- TASK: Copy out, exactly as given, every line from the line with "Continue the Blender" to the end of the listing, both of those lines included.

## start SUPPLIED DATA

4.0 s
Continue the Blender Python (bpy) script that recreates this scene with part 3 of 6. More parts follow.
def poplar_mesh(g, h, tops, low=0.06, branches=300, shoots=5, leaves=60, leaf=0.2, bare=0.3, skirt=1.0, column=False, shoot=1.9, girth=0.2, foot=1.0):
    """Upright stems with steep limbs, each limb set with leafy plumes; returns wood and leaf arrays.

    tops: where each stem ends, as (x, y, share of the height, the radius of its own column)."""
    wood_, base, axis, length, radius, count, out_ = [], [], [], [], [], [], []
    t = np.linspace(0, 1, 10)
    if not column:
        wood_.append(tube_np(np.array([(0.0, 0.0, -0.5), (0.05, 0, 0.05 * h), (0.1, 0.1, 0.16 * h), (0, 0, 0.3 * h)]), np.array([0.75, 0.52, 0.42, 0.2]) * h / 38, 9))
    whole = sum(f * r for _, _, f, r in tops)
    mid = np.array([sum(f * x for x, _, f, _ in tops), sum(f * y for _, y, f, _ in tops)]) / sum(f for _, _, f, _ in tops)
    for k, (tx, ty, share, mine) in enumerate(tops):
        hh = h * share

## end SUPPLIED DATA

- ANSWER TO THE PROBLEM:
Continue the Blender Python (bpy) script that recreates this scene with part 3 of 6. More parts follow.
def poplar_mesh(g, h, tops, low=0.06, branches=300, shoots=5, leaves=60, leaf=0.2, bare=0.3, skirt=1.0, column=False, shoot=1.9, girth=0.2, foot=1.0):
    """Upright stems with steep limbs, each limb set with leafy plumes; returns wood and leaf arrays.

    tops: where each stem ends, as (x, y, share of the height, the radius of its own column)."""
    wood_, base, axis, length, radius, count, out_ = [], [], [], [], [], [], []
    t = np.linspace(0, 1, 10)
    if not column:
        wood_.append(tube_np(np.array([(0.0, 0.0, -0.5), (0.05, 0, 0.05 * h), (0.1, 0.1, 0.16 * h), (0, 0, 0.3 * h)]), np.array([0.75, 0.52, 0.42, 0.2]) * h / 38, 9))
    whole = sum(f * r for _, _, f, r in tops)
    mid = np.array([sum(f * x for x, _, f, _ in tops), sum(f * y for _, y, f, _ in tops)]) / sum(f for _, _, f, _ in tops)
    for k, (tx, ty, share, mine) in enumerate(tops):
        hh = h * share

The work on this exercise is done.